On Sunday, the Cincinnati-based company took out a full-page ad in the New York Times declaring its support for equal pay and urging U.S. soccer “to be on the right side of history.” Later, Secret deodorant’s official Twitter account (Secret is manufactured by Procter & Gamble) tweeted that the company will be donating $529,000 to the USWNT, so each team member will get $23,000:

I tend to side-eye companies that throw one-time donations at big systematic problems. It’s not that the USWNT players don’t deserve the cash (they deserve all the cash, and all the champagne), but when a company rakes in about $66 billion a year, $529,000 is a pittance for optics. Plus, Procter & Gamble isn’t even the first company to pledge money the UWSNT—in April, Luna Bar offered every team member $31,250 to help close the gap between the women’s and men’s national teams, and that was even before the team steamrolled its World Cup competition and put the Equal Pay push front and center.

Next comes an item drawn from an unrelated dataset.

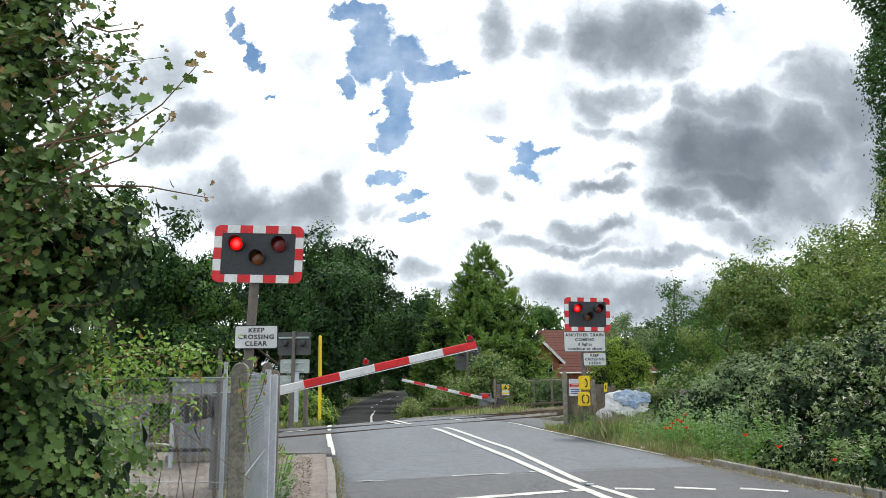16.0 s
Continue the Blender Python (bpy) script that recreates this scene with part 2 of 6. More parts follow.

What is noteworthy, though, is that Procter & Gamble (and specifically Secret deodorant) is one of the U.S. Soccer Federation sponsors, and the first of which to call them out on the USWNT vs. USMNT pay gap. So it is, in fact, a good PR move, both for the company and for USWNT’s fight for equal pay push—plus, it lines up Megan Rapinoe’s suggestion on Meet the Press on Sunday that big companies step up and fund gender pay discrepancies in sports.

“I think that it is a complicated issue and I think sometimes we get in the weeds about it, can’t see the forest for the trees, when big sponsors can just write the check,” she said. “These are some of the most powerful corporations, not just in sports but in the world and have so much weight that they can throw around. And I think that they just need to get comfortable throwing it around.”